The web blog topic talked about Javascript GC but the cited paper about GC behavior was measuring desktop Java/JVM. The 2.5x to 6x memory sweet spot was talking about state-of-the-art JVM not Javascript. However, he's extrapolating that the difficulties unsolved by the best GC algorithms in Java to be the same technical challenges for GC research and progress in Javascript.
Those GC challenges point back to why Rust's focus on memory management via different types of pointers is valid. The best GC algorithms haven't solved many of the performance problems that Rust's approach can address.

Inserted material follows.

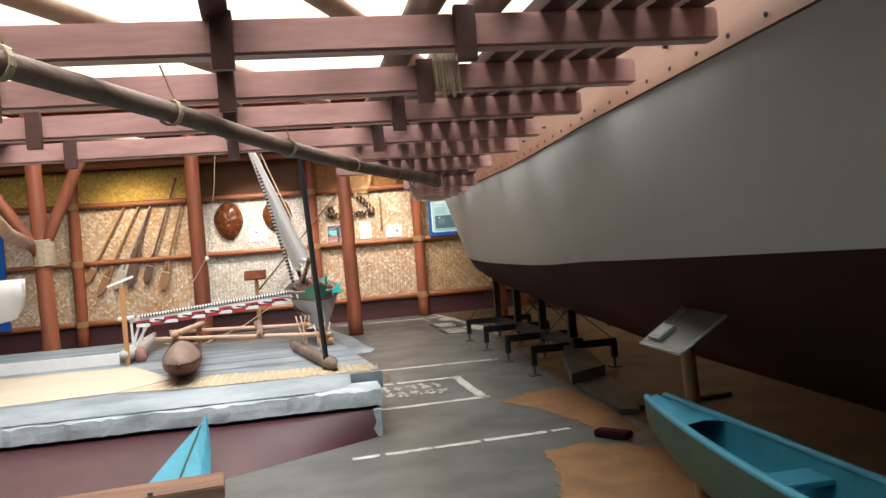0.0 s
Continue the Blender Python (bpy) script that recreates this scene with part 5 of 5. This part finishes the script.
# ---- small painted canoes at the start of the walk ----
def small_canoe(name, tip, tail, width, depth, z, out_mat, in_mat, label, seats):
    a, b = Vector((*tip, z)), Vector((*tail, z))
    d = (b - a)
    L = d.length
    d.normalize()
    n = Vector((-d.y, d.x, 0))
    t = thing(name, (a + b) / 2 + Vector((0, 0, -depth)), label, "boat", "small painted canoes")
    outer, inner = [], []
    for i in range(25):
        u = i / 24
        half = width / 2 * math.sin(math.pi * (0.05 + 0.9 * u)) ** 0.6
        zt_ = z + 0.05 * abs(2 * u - 1) ** 2.5
        p = a + d * L * u
        dep = depth * (1 - 0.45 * abs(2 * u - 1) ** 4)
        outer.append([p + n * half * math.cos(q) + Vector((0, 0, zt_ - z - dep * abs(math.sin(q)) ** 0.8)) for q in [math.pi * k / 12 for k in range(13)]])
        inner.append([p + n * max(0.005, half - 0.03) * math.cos(q) + Vector((0, 0, zt_ - z + 0.004 - (dep - 0.03) * abs(math.sin(q)) ** 0.8)) for q in [math.pi * k / 12 for k in range(13)]])
    bm = bmesh.new()
    vs = grid_surface(bm, outer)
    bm.faces.new(vs[0])
    part("hull", bm, out_mat, t, smooth=True)
    bm = bmesh.new()
    vs = grid_surface(bm, inner)
    part("inside", bm, in_mat, t, "sky blue painted inside", smooth=True)
    for s in (0, 12):
        part("rim", tube(bmesh.new(), [(outer[i][s] + inner[i][s]) / 2 + Vector((0, 0, 0.004)) for i in range(25)], 0.017, 8), in_mat, t, "sky blue rim", smooth=True)
    bm = bmesh.new()
    rows = [[inner[i][0], (inner[i][0] + inner[i][12]) / 2 + Vector((0, 0, 0.012)), inner[i][12]] for i in range(4)]
    grid_surface(bm, rows)
    part("fore_deck", bm, in_mat, t, smooth=True)
    for u in seats:
        p = a + d * L * u
        half = width / 2 * math.sin(math.pi * (0.05 + 0.9 * u)) ** 0.6 - 0.03
        bm = bmesh.new()
        bar(bm, p - n * half + Vector((0, 0, -0.05)), p + n * half + Vector((0, 0, -0.05)), 0.16, 0.02, 0.004)
        part("seat", bm, in_mat, t)
    for u in (0.2, 0.8):
        p = a + d * L * u
        bm = bmesh.new()
        bar(bm, p - n * 0.18 + Vector((0, 0, -z + 0.06)), p + n * 0.18 + Vector((0, 0, -z + 0.06)), 0.1, 0.12, 0.008)
        part("rest_block", bm, "old_wood", t)
        for s in (-1, 1):
            bm = bmesh.new()
            bar(bm, p + n * 0.1 * s + Vector((0, 0, -z + 0.12)), p + n * 0.08 * s + Vector((0, 0, -depth * 0.93)), 0.04, 0.05)
            part("rest_prop", bm, "old_wood", t)
    return t


small_canoe("painted_canoe", (1.975, 3.98), (1.935, 0.2), 0.37, 0.32, 0.57, "dark_green", "sky_blue", "small dark green canoe with sky blue inside and rim", (0.28, 0.5, 0.75))
# turquoise-blue prow on the other side, with a plank across
t = thing("blue_prow", (-0.4, 4.2, 0), "sky blue pointed canoe prow with a brown plank", "boat")
rows = []
for i in range(9):
    u = i / 8
    y = 6.12 - 3.4 * u
    xm = -0.335 + 0.06 * u
    w = 0.005 + 0.20 * min(1, u * 1.35) ** 0.8
    z0 = 0.36 - 0.02 * u
    rows.append([(xm - w * 1.25 - 0.02 * u, y, z0 - 0.02), (xm - w * 0.6, y, z0 - 0.0), (xm, y, z0 + 0.028), (xm + w * 0.6, y, z0 - 0.01), (xm + w * 0.95, y, z0 - 0.06), (xm + w * 0.6, y, max(0.0, z0 - 0.26 * min(1, 0.35 + u))), (xm - w * 0.7, y, max(0.0, z0 - 0.26 * min(1, 0.35 + u))), (xm - w * 1.25 - 0.02 * u, y, z0 - 0.03)])
bm = bmesh.new()
vs = grid_surface(bm, rows)
bm.faces.new(vs[0][:-1])
part("hull", bm, "sky_blue", t)
part("crease", tube(bmesh.new(), [(rows[i][2][0], rows[i][2][1], rows[i][2][2] + 0.002) for i in range(1, 6)], 0.006, 5), "dark_green", t, "dark seam line")
part("plank", bar(bmesh.new(), (-0.06, 4.12, 0.43), (-2.3, 3.95, 0.40), 0.24, 0.06, 0.006), "old_plank", t, "worn brown plank")
part("plank_nail", tube(bmesh.new(), [(-0.36, 4.0, 0.455), (-0.36, 4.0, 0.47)], 0.012, 8), "grey_steel", t)
for x in (-0.75, -2.1):
    part("leg", bar(bmesh.new(), (x, 4.05, 0.0), (x, 4.05, 0.39), 0.07, 0.07), "old_plank", t)

# white hulled canoe at the far side of the platform
t = thing("white_canoe", (-3.4, 8.6, plat(8.6)), "white painted canoe hull on a pine trestle", "boat")
rows = []
for i in range(13):
    u = i / 12
    x = -2.14 - 2.6 * u
    half = 0.24 * min(1, 0.12 + u * 1.6) ** 0.7
    zt_, zb = 1.36, 0.98 - 0.22 * min(1, u * 2.2)
    rows.append([(x + 0.16 * (1 - abs(math.cos(q))) * -0.8, 8.55 + half * math.cos(q), zt_ - (zt_ - zb) * abs(math.sin(q)) ** 0.75) for q in [math.pi * k / 10 for k in range(11)]])
bm = bmesh.new()
vs = grid_surface(bm, rows)
bm.faces.new(vs[0])
bmesh.ops.solidify(bm, geom=bm.faces[:], thickness=0.012)
part("hull", bm, "white", t, smooth=True)
for x in (-2.75, -4.2):
    part("trestle", boxm((x, 8.55, (plat(8.55) + 0.80) / 2), (0.08, 0.4, 0.80 - plat(8.55)), bev=0.006), "pine", t)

This is the same paper I mentioned above, not "another" research paper. It is based on simulation, non-production JVM, doesn't use state of the art GC algorithms and rerunning the same benchmarks with Oracle JVM gives completely different results.
Also stating that GC CPU/memory overhead is X is generally incorrect because it depends on far too many things, like garbage production rate, eden space size, survivor rates, GC parallelism level etc.

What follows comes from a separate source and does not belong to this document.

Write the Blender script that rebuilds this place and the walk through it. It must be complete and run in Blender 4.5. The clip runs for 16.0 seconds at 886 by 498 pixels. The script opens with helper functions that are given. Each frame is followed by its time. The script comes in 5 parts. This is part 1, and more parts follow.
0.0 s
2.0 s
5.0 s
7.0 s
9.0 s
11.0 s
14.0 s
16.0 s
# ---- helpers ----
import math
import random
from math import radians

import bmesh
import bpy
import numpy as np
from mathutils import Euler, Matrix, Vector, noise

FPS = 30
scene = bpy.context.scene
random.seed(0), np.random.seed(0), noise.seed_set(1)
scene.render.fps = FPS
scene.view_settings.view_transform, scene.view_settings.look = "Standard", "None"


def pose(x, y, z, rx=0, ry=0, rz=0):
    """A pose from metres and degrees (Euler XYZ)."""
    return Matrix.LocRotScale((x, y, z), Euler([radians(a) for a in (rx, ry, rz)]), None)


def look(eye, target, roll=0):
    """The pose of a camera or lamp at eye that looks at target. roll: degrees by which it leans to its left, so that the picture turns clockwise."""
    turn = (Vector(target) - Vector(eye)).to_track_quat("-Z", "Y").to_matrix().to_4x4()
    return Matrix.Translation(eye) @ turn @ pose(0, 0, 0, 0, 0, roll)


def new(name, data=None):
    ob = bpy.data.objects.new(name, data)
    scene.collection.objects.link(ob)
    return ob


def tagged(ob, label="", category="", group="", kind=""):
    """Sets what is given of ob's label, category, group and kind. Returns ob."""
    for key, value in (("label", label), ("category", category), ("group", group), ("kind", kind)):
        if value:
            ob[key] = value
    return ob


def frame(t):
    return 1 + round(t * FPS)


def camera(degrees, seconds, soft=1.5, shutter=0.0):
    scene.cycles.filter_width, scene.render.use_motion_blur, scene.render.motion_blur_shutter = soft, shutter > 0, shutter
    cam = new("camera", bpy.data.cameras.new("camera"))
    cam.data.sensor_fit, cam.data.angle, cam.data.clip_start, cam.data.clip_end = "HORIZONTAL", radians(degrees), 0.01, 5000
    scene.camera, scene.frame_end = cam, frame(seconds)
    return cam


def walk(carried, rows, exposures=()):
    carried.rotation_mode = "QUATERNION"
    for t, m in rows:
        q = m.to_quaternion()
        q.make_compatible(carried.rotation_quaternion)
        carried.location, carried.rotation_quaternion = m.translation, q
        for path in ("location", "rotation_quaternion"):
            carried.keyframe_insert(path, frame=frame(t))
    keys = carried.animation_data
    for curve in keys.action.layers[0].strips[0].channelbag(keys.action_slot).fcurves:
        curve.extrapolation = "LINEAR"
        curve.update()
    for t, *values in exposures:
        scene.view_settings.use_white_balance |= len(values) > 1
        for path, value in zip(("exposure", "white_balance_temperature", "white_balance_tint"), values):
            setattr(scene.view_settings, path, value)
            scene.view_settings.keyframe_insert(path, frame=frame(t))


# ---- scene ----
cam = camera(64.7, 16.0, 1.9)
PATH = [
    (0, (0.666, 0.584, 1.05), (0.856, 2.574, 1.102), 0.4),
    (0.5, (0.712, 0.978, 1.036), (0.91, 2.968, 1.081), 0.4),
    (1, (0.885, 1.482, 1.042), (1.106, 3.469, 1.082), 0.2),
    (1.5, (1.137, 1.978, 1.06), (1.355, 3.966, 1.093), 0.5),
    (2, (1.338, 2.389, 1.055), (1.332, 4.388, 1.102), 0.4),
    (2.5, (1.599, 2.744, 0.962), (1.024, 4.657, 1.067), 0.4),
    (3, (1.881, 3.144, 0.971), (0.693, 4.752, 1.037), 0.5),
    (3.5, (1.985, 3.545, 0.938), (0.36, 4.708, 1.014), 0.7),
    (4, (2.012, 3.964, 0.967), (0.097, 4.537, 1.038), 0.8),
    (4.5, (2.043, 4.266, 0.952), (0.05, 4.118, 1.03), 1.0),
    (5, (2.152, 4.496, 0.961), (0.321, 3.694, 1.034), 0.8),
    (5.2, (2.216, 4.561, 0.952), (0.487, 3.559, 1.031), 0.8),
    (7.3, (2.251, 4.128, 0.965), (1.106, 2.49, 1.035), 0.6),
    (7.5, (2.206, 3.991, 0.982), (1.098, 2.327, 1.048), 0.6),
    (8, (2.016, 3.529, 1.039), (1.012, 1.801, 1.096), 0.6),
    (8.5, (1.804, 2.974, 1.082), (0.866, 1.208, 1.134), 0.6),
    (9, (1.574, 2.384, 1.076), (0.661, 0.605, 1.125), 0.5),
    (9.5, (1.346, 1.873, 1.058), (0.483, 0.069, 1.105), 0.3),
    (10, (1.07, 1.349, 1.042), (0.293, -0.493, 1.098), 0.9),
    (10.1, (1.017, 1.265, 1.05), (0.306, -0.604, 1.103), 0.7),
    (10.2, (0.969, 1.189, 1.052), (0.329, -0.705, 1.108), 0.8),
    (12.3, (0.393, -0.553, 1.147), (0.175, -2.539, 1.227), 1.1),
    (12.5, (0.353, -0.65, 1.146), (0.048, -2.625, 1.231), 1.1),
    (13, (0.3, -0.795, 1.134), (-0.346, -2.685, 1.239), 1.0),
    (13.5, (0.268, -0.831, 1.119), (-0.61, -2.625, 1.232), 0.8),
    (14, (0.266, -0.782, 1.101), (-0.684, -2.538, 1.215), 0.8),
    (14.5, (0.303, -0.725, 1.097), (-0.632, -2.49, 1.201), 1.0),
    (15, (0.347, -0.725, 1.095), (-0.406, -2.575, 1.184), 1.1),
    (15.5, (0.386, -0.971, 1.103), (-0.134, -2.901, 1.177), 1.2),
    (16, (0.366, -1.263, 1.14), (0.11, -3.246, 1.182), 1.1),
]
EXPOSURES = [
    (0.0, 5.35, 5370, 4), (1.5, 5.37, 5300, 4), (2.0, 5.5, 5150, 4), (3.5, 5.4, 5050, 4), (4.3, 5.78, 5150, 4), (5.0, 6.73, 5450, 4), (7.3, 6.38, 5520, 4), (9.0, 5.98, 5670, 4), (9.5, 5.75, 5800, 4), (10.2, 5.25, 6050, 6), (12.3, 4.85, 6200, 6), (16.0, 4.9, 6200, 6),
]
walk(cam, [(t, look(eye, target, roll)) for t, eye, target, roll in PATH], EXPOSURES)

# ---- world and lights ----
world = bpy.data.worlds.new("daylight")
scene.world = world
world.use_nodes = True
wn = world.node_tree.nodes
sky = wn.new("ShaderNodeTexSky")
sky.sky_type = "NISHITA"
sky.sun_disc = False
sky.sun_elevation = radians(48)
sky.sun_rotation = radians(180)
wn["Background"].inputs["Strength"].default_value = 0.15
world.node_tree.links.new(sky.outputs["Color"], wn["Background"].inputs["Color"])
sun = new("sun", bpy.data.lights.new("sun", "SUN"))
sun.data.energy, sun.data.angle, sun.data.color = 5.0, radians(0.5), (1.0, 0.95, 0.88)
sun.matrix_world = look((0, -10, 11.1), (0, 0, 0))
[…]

I do have at least two coputational heavy applications running on JVM (one is doing lot of sparse LU-decompositions, another one is evolutionary optimization; both doing some allocations in the tight loop) and none of them requires 2x memory to run at top speed; they require much, much less. Everything depends on how it is coded. If you keep garbage production rates sane, and most objects die with first minor GC, the overhead of GC is extremely small, both CPU and memory-wise. I don't know what they did to get 6x overhead - this looks extremely fishy. Even memory heavy apps like databases don't reserve 6x more heap than the live set size.
Of course, there are some use cases, when GC definitely sucks (pauses, huge heaps) and therefore Rust is a nice thing to have. I hope some of those techniques get adapted in the future by GCed languages in order to reduce memory pressure.
The GC argument is a straw man. You can have automatic resource management without GC (actually, GC-languages like Java and C# are at odds with automatic resource management) and without manual ownership semantics a la C++ and Rust.